Released in the mist of the NBA Playoffs, game developer Midway comes with the arcade style b-ball game, “NBA Ballers: Chosen One,” following up their two previous releases — “NBA Ballers” and “NBA Ballers: Phenom.”
With its first release on the next gen consoles — Xbox 360 and PS3 — the revamped visuals look great, but aside from a few vamped up gameplay mechanics, it’s just about the same game. Why wasn’t more added? Well the first version of the game was all about basketball fun, so maybe they thought it worked in the past, so let’s stick to it. However, that sentiment is not always true, as video games constantly evolve.
As you begin the game, you create your own Baller, just like past versions. And just like past versions, this feature isn’t as deep as I’d like, but works nonetheless. Once created, you take to the game’s single-player story mode, where you basically take your character through a televised tournament against stars of the NBA, to become the sports next great sensation, or … The Chosen One. Along the way, Public Enemy’s Chuck D plays host.

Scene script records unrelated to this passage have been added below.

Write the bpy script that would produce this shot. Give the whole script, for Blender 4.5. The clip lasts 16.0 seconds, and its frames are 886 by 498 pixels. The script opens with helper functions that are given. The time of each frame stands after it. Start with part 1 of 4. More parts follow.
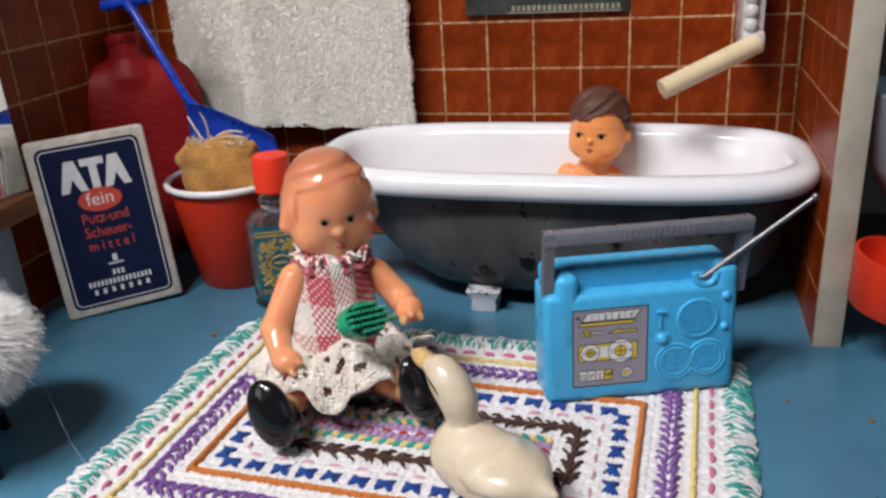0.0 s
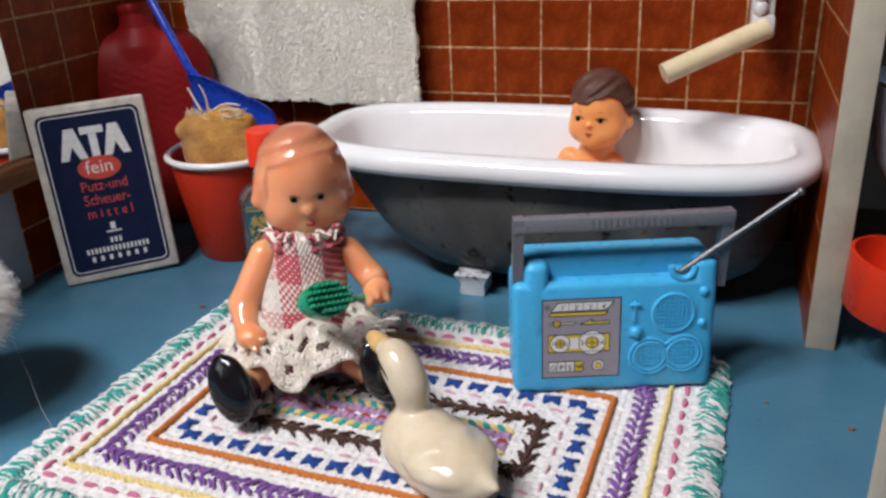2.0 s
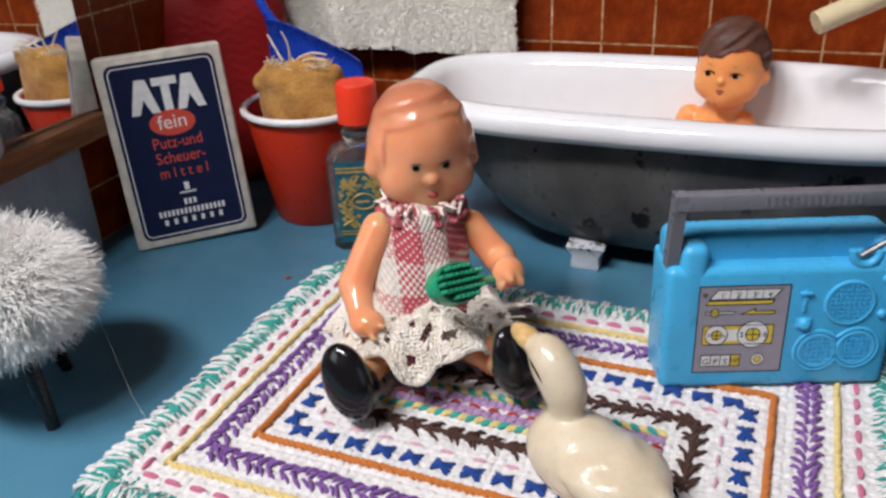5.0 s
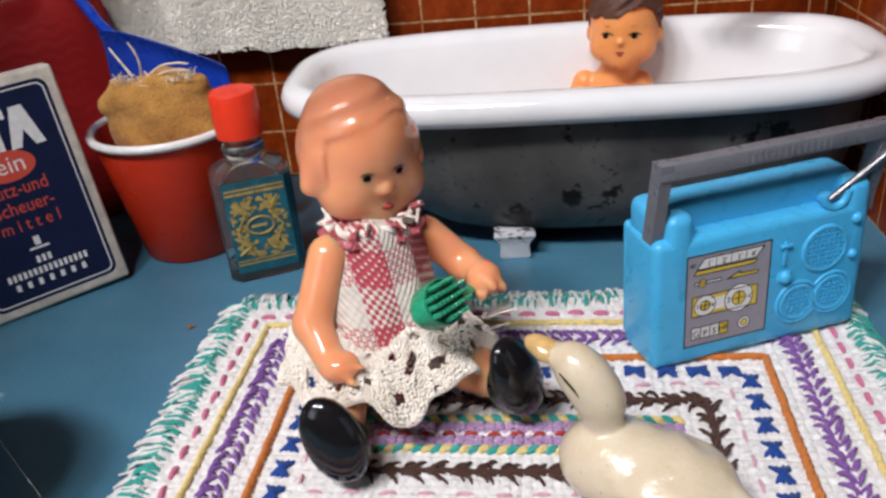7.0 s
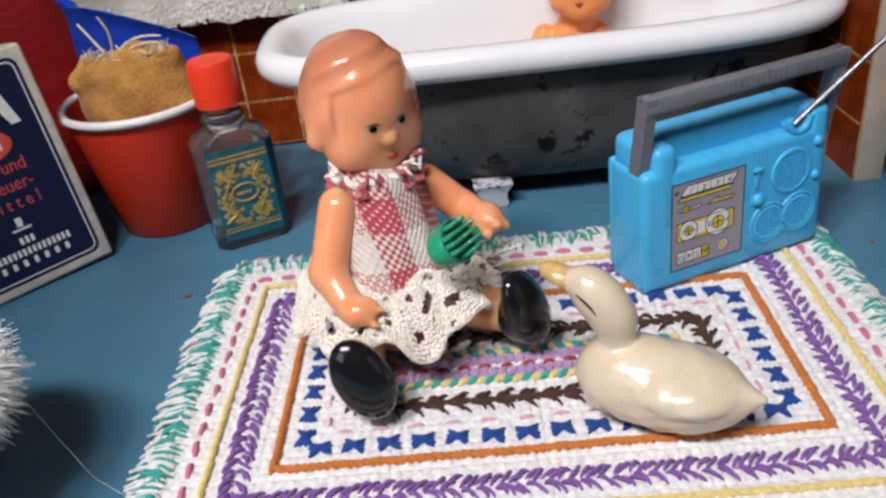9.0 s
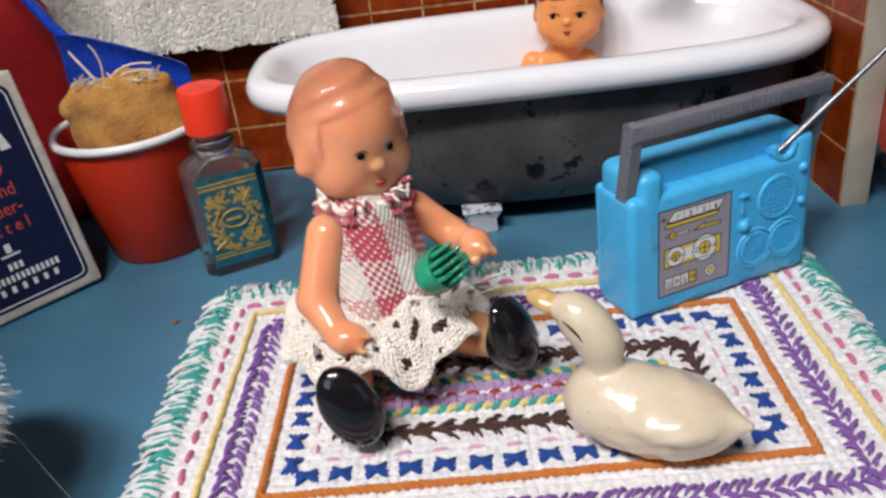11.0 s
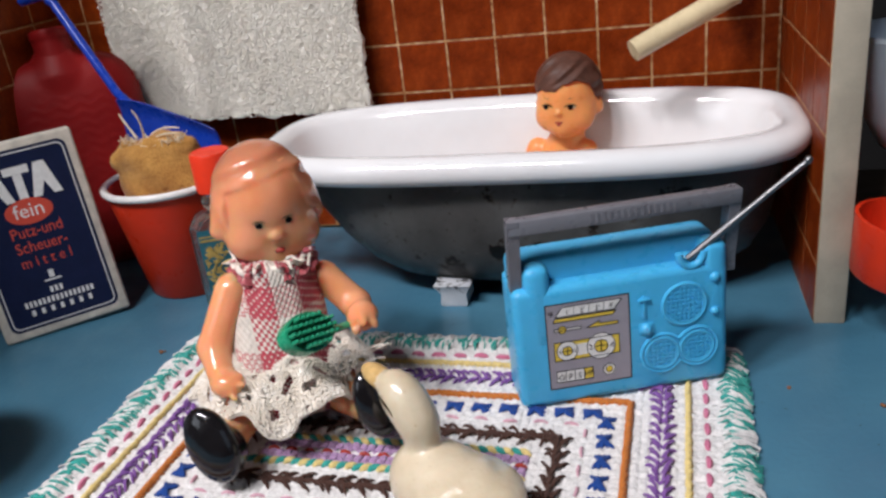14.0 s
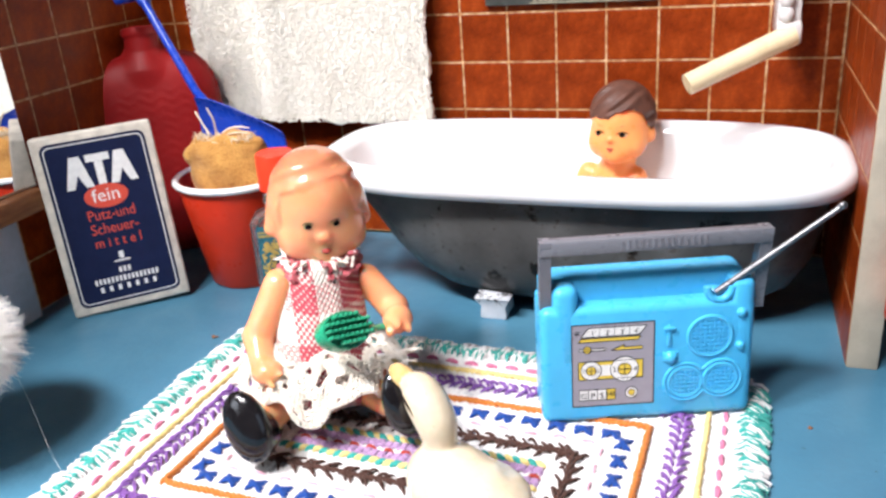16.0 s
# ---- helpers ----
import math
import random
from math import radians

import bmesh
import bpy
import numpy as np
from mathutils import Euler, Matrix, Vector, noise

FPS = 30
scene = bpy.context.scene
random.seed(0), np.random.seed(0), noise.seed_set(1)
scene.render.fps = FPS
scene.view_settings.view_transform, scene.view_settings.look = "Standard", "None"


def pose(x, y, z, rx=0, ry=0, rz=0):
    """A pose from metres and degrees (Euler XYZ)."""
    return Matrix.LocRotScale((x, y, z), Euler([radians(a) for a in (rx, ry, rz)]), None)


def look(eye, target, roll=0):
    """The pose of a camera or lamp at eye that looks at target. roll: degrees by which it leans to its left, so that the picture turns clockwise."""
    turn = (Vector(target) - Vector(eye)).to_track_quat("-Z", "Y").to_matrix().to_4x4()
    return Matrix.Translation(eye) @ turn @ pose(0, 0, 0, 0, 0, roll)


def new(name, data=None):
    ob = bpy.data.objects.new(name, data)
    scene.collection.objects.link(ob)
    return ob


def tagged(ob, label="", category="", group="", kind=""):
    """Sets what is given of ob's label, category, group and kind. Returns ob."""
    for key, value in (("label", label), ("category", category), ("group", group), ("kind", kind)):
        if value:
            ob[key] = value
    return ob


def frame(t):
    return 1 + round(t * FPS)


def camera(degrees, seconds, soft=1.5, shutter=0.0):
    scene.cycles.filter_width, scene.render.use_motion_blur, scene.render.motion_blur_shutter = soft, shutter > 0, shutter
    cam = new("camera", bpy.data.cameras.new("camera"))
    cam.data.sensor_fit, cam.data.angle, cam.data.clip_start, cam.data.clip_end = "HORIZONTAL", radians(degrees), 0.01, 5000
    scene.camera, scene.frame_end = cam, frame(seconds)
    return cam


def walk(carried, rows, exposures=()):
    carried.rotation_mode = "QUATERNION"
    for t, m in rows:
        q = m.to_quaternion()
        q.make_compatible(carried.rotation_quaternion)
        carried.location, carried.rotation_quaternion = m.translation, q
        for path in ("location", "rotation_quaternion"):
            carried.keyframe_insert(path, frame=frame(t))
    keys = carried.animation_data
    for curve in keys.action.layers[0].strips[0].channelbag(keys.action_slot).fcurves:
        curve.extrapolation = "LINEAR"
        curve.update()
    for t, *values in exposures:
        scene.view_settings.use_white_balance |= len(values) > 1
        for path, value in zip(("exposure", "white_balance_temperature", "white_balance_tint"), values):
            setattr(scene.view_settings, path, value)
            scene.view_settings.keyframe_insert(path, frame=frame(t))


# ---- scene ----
cam = camera(56.3, 16.0, soft=2.7)
METRES, EYE, TILT, LEAN, TURN = 0.33, 0.17, 0.0, 0.0, 15.5
ROWS = [
    (0.0, 0.0, 0.0, 0.0, -1.27, -21.79, 3.17),
    (0.5, 0.0277, 0.0017, -0.0026, 0.2, -21.87, 2.77),
    (1.0, 0.0428, 0.0039, -0.0024, 1.58, -22.18, 2.56),
    (1.5, 0.0742, 0.0162, -0.0059, 2.61, -22.54, 2.36),
    (2.0, 0.0887, 0.019, -0.0074, 3.1, -23.04, 2.46),
    (2.5, 0.0986, 0.0228, -0.008, 3.94, -23.58, 2.83),
    (3.0, 0.1225, 0.0165, -0.0091, 4.5, -23.93, 3.01),
    (3.5, 0.0944, 0.0386, -0.0132, 4.99, -24.95, 2.68),
    (4.0, -0.0092, 0.0923, -0.0115, 4.87, -26.72, 2.42),
    (4.2, -0.0201, 0.1065, -0.0123, 4.88, -26.9, 2.4),
    (6.3, -0.0452, 0.1294, -0.0215, 0.94, -26.63, 3.12),
    (6.5, -0.0952, 0.1497, -0.0192, -1.48, -26.88, 3.54),
    (7.0, -0.1669, 0.2218, -0.0351, -11.85, -28.52, 4.78),
    (7.5, -0.1571, 0.1892, -0.0352, -15.69, -30.07, 5.74),
    (8.0, -0.1835, 0.1872, -0.0383, -17.23, -30.44, 6.06),
    (8.5, -0.2439, 0.1971, -0.0374, -17.58, -30.87, 6.09),
    (8.7, -0.2437, 0.1972, -0.0373, -18.08, -30.85, 6.09),
    (10.8, -0.2376, 0.1944, -0.0348, -18.75, -29.3, 5.9),
    (11.0, -0.2376, 0.1944, -0.0348, -18.73, -29.1, 5.88),
    (11.5, -0.2091, 0.1711, -0.0311, -18.19, -27.32, 6.18),
    (12.0, -0.1747, 0.1654, -0.0302, -16.84, -26.65, 6.7),
    (12.5, -0.109, 0.1456, -0.0239, -11.22, -25.2, 7.14),
    (13.0, -0.0694, 0.1242, -0.0256, -8.58, -24.33, 7.75),
    (13.5, -0.0002, 0.1072, -0.027, -6.24, -23.94, 7.36),
    (14.0, 0.0417, 0.0946, -0.0251, -3.08, -23.4, 6.54),
    (14.5, 0.0634, 0.0826, -0.0207, -0.03, -22.88, 5.14),
    (15.0, 0.0683, 0.087, -0.0214, 1.55, -22.64, 4.39),
    (15.5, 0.0685, 0.0861, -0.0207, 2.44, -22.45, 4.04),
    (16.0, 0.0726, 0.0587, -0.0103, 3.09, -22.13, 3.97),
]
EXPOSURES = [(0.0, -0.48), (13.5, -0.47), (14.0, -0.5), (14.5, -0.07), (15.0, 0.26), (15.5, 0.45), (16.0, 0.62)]
walk(cam, [(t, pose(0, 0, EYE, TILT, LEAN, TURN) @ pose(METRES * x, METRES * y, METRES * z, 90 + pitch, roll, yaw)) for t, x, y, z, yaw, pitch, roll in ROWS], EXPOSURES)

# ---- world and lights (an unseen living room with three ceiling spots and two windows) ----
world = bpy.data.worlds.new("world")
scene.world = world
world.use_nodes = True
wn = world.node_tree.nodes
sky = wn.new("ShaderNodeTexSky")
sky.sky_type, sky.sun_disc = "NISHITA", False
sky.sun_elevation, sky.sun_rotation = radians(35), radians(200)
world.node_tree.links.new(sky.outputs[0], wn["Background"].inputs[0])
wn["Background"].inputs[1].default_value = 0.08


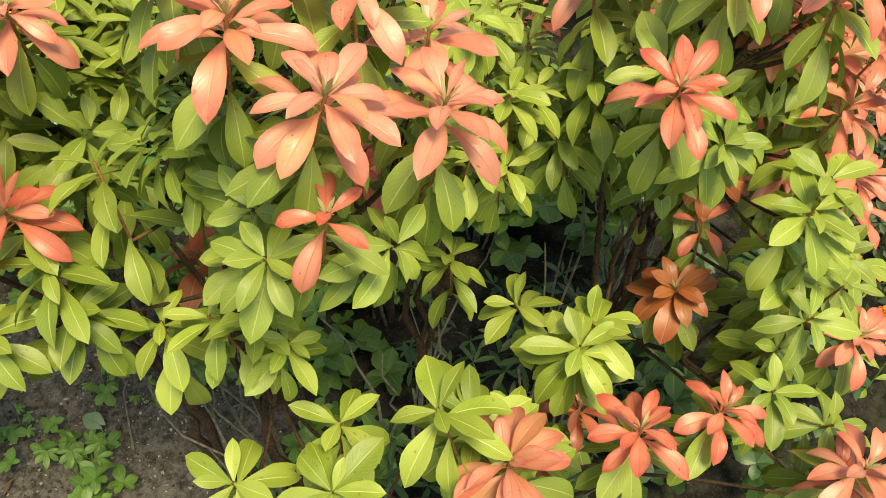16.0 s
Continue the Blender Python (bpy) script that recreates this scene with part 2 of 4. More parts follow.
def soil_material():
    m, nt, nodes, links, bsdf = material("dark garden soil")
    broad, mid, fine = noise_of(nt, 1.6, 4.0), noise_of(nt, 18, 5.0, 0.65), noise_of(nt, 150, 4.0, 0.7)
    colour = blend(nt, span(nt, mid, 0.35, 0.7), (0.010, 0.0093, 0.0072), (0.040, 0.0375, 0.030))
    colour = blend(nt, span(nt, fine, 0.54, 0.72, 0.0, 0.6), colour, (0.12, 0.112, 0.095))
    colour = blend(nt, span(nt, calc(nt, "MULTIPLY_ADD", mid, 0.5, broad), 0.74, 0.97, 0.0, 0.6), colour, (0.062, 0.07, 0.032))
    # Paler soil around two points: dry earth, with sunlight there painted into the colour.
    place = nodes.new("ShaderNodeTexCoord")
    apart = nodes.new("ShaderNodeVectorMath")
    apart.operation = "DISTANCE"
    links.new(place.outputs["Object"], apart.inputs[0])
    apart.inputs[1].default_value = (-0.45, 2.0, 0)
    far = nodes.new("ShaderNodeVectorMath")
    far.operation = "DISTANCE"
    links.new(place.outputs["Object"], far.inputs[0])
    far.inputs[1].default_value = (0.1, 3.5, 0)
    # dry: distance mask of the nearer sunlit-pale patch
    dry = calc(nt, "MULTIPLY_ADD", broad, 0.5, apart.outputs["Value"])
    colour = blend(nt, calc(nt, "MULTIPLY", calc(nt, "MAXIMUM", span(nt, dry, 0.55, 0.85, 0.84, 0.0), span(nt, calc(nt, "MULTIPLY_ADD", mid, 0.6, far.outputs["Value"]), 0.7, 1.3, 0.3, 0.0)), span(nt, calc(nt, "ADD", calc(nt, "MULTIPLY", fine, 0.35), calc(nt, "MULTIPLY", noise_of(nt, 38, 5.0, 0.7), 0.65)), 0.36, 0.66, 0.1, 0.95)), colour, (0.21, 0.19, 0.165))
    links.new(colour, bsdf.inputs["Base Color"])
    bsdf.inputs["Roughness"].default_value = 0.95
    bsdf.inputs["Specular IOR Level"].default_value = 0.1
    bump = nodes.new("ShaderNodeBump")
    bump.inputs["Strength"].default_value, bump.inputs["Distance"].default_value = 1.0, 0.012
    links.new(calc(nt, "ADD", calc(nt, "MULTIPLY", mid, 0.8), calc(nt, "MULTIPLY", fine, 0.35)), bump.inputs["Height"])
    links.new(bump.outputs[0], bsdf.inputs["Normal"])
    return m


M_CORAL = leaf_material("coral young leaf", (0.73, 0.212, 0.13), (0.83, 0.388, 0.27), (0.66, 0.12, 0.08), (0.76, 0.28, 0.16), 0.38, 0.36, blotch=0.6, gloss=0.7, edge=0.5, vein=0.08, odd=(0.78, 0.37, 0.17), rib_width=0.025)
M_PALECORAL = leaf_material("pale coral young leaf", (0.78, 0.258, 0.162), (0.88, 0.442, 0.315), (0.70, 0.15, 0.10), (0.80, 0.33, 0.20), 0.38, 0.36, blotch=0.6, gloss=0.7, edge=0.45, vein=0.08, odd=(0.80, 0.40, 0.19), rib_width=0.025)
M_RED = leaf_material("red young leaf", (0.74, 0.165, 0.095), (0.84, 0.33, 0.21), (0.56, 0.06, 0.045), (0.74, 0.18, 0.10), 0.38, 0.36, blotch=0.6, gloss=0.7, edge=0.5, vein=0.08, rib_width=0.025)
M_GREEN = leaf_material("olive green leaf", (0.172, 0.25, 0.033), (0.30, 0.375, 0.066), (0.25, 0.32, 0.046), (0.48, 0.545, 0.17), 0.44, 0.2, gloss=0.5)
M_LIME = leaf_material("lime green young leaf", (0.225, 0.315, 0.036), (0.38, 0.455, 0.088), (0.33, 0.40, 0.06), (0.56, 0.62, 0.20), 0.44, 0.22, gloss=0.5)
M_DULL = leaf_material("dull yellow-green leaf", (0.21, 0.28, 0.03), (0.41, 0.45, 0.07), (0.35, 0.40, 0.05), (0.56, 0.57, 0.22), 0.4, 0.24)
M_DEEP = leaf_material("deep green leaf", (0.10, 0.18, 0.05), (0.17, 0.26, 0.085), (0.13, 0.21, 0.06), (0.30, 0.38, 0.14), 0.42, 0.25, gloss=0.4)
M_HERB = leaf_material("fresh green herb leaf", (0.065, 0.15, 0.024), (0.125, 0.24, 0.042), (0.10, 0.20, 0.034), (0.20, 0.30, 0.09), 0.5, 0.3, scale=0.6)
M_GERANIUM = leaf_material("bright geranium leaf", (0.07, 0.17, 0.025), (0.13, 0.26, 0.045), (0.10, 0.21, 0.035), (0.17, 0.30, 0.07), 0.55, 0.3, gloss=0.3)
M_CREAM = leaf_material("cream-edged green leaf", (0.12, 0.23, 0.07), (0.20, 0.32, 0.12), (0.20, 0.30, 0.10), (0.32, 0.42, 0.18), 0.45, 0.3, rim=(0.73, 0.74, 0.58), rim_at=0.27)
M_CREAM_NARROW = leaf_material("cream-edged grey-green leaf", (0.13, 0.18, 0.08), (0.22, 0.27, 0.13), (0.19, 0.24, 0.11), (0.32, 0.36, 0.19), 0.42, 0.25, rim=(0.66, 0.66, 0.50), rim_at=0.35)
M_HEART = leaf_material("green heart leaf with cream margin", (0.10, 0.20, 0.06), (0.20, 0.32, 0.12), (0.15, 0.26, 0.09), (0.30, 0.42, 0.18), 0.48, 0.3, rim=(0.76, 0.76, 0.60), rim_at=0.31, scale=0.6, vein=0.4)
M_DRY = leaf_material("dry brown leaf", (0.085, 0.052, 0.03), (0.20, 0.13, 0.075), (0.16, 0.08, 0.03), (0.30, 0.20, 0.10), 0.8, 0.1)
M_THUJA = leaf_material("dark conifer spray", (0.022, 0.05, 0.016), (0.075, 0.125, 0.034), (0.34, 0.40, 0.13), (0.12, 0.18, 0.05), 0.6, 0.2)
M_BARK = bark_material("reddish brown bark", (0.035, 0.021, 0.014), (0.10, 0.06, 0.036), 2.0)
M_FAWN = bark_material("pale yellowish twig", (0.30, 0.24, 0.09), (0.42, 0.36, 0.16), 3.0, 0.6)
M_TWIG = bark_material("young reddish twig", (0.28, 0.12, 0.05), (0.36, 0.22, 0.08), 3.0, 0.6)
M_TRUNK = bark_material("grey tree bark", (0.10, 0.095, 0.075), (0.24, 0.22, 0.18), 0.8, 0.9, (0.15, 0.17, 0.10))
M_REDPETAL = petal_material("scarlet petal", (0.66, 0.03, 0.03), (0.78, 0.08, 0.065), (0.25, 0.004, 0.004))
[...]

Right off the bat, you notice the faulty-ness of how the game allots attribute points to your player. In theory, point values, in each area (including dunks, three pointers, etc) are distributed according to the way you plan. However, it doesn’t quite work that way. While playing, I noticed no matter how I played — if I won the match entirely with dunks or if I blocked every shot at the basket — the points added to my attributes do not seem to match. For instance, one match, I won by dunking at will over Kevin Garnett. When the match ended, my dunking attribute increased by one point, while my speed increased by four — all other categories, regardless of how you performed increase by one as well. This is definitely a flaw. If you character is supposed to progress depending on how I play, then my player’s skills should reflect that. If I choose to do nothing but rain down threes, my player should be an excellent three point shooter, and be weak in other areas. It doesn’t happen that way though. Oh well.
Story mode itself is not bad. Your player must navigate through six episodes and a set of games per episode to move ahead, while — as mentioned previously — Chuck D guides you along, from a Sports Center style studio. Unlike previous Ballers titles, this version has a few differences. One is that you are no longer restricted to strictly half-court one-on-one play, and get to experience some full-court team action at points during the game. Also, during some matches, you are thrown different rules to win — such as no ball clears — but by the first two episodes, you are familiar with the different things the computer throws at you.
The no ball clears, or clearing the ball beyond the three-point line if the other player has hit the rim, gets annoying at times and makes for unskilled play. You are subject to just waiting under the basket, hoping to catch a rebound or get the ball back after scoring so you can repeatedly throw it down for a score without the other player even getting a touch. For example, one match I played, I scored the first basket, then the computer controlled baller, got the rebound and dunked it over and over again to win the match without even leaving his position directly under the basket.
On the upside, the game’s controls are easy to catch on and work well. And the combo moves are great and fun to watch. To land a combo movie, you activate it with a combination of buttons, when you are hit with button prompts to move through the different moves, but if you opponent hits the button first, he breaks the combo. It’s cut and dry, and as I mentioned fun to watch, but gets a little repetitive, and ultimately takes away from game play experience.
Then there are the super moves — a super steal, dribble, block, jump shot, and dunk. Throughout the game, if you’re able to score repeatedly, land combos, etc, you earn energy towards these moves. Doing these moves is where it becomes a problem. When you perform any of these super moves, you are sent to a cut scene, which cannot be skipped or bypassed, and is the same one every time, lasting for just about six seconds. After seeing it once, you’re done with it, and would like to just go on playing, but no, you have to watch it every single time, and it’s cheesy at best.
While the graphics have been improved, and most of the game play is like previous versions, I expected a lot more. After playing the first two versions, I got kind of bored with the game. However, the game is fun, just not as in single player mode.
So once you get your Baller’s attributes up, take him online to play against others or friends, and that’s when the most entertaining part of the game is experienced and will give hours of enjoyment. The competitiveness of the online game will overshadow the many flaws mentioned in this review.
In conclusion, “NBA Ballers: Chosen One” is essentially the same as previous titles, with upgraded graphics that aren’t so awesome at times, and some new features that didn’t quite work. However, like I said, multi-player is fun and may be the only factor to draw in potential ballers. You’d think Midway would have upped their game for this release, being it’s the first for the nextgen consoles, but they didn’t. This could have hurt the franchise. They’ve got to go back to the drawning board for the next one, if there is a next one.